Marco Schuffelen writes:
Maybe it's a measure of how long I've been gone from the homeworld,
but it's only now that I realise that 'Big Mak' is probably not going
to fly in Holland, unfortunately. But it's only a small part of your
'Big' is 'pig' in Dutch. Now no Dutch teenager ordering at McDonald's
is going to think of that, but adding the clearly Dutch 'Mak' (which
means 'tamed') people may think 'pig.'
The common word for 'pig' is '(het) varken' (probably related to
'pork'), 'big' is specifically a young pig - the common word for a
really young, small pig (piglet?) is '(het) biggetje.'
Now that leaves a dilemma. Possible courses of action:
1. Forget the whole nickname thing.
Reading is under siege the world over. Publishers are going broke at alarming rates. Those in the literary world need a higher profile. Snappy nicknames help.
2. A Canadian solution. Find a nickname that works in both languages.
It doesn't work. Official Canadian English is a disaster. The names of government agencies are designed to be bilingual, which makes fluency impossible for Canadian newscasters. For example, a British newscaster can talk about DEFRA, the Department for Environment, Food and Rural Affairs. An American might talk about the Department of Agriculture. Mention Agriculture and Agri-Food Canada, and you'll sound like you learned English with Borat.

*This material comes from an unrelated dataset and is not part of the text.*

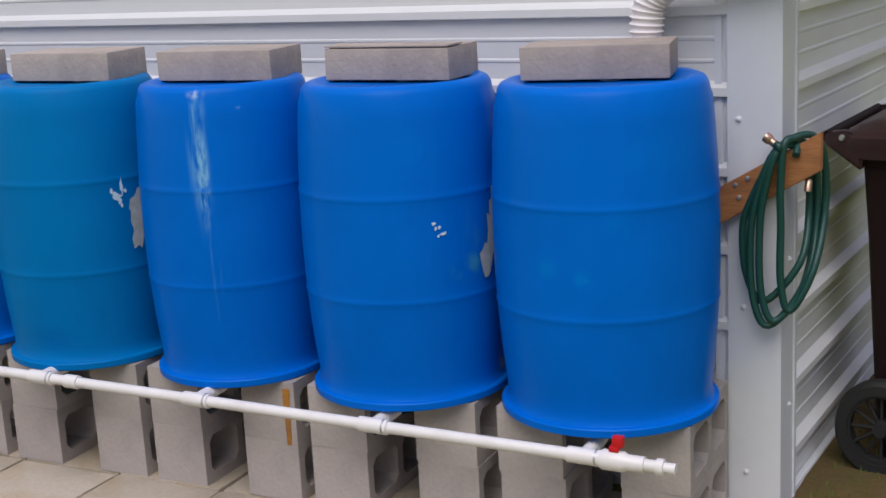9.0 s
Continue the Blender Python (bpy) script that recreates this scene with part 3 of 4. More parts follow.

3. Leave the nickname in place.
I only intend the best with the nickname. Such things always come from a specific place and time. It's for the English speaking world. Now, he's in the proud company of Big Bill Broonzy, Big George Foreman, the song "Big Bad John," and my late distant cousin, Big Dominic. Eventually, the translation is coming: My Father's Century by Geert "Big" Mak.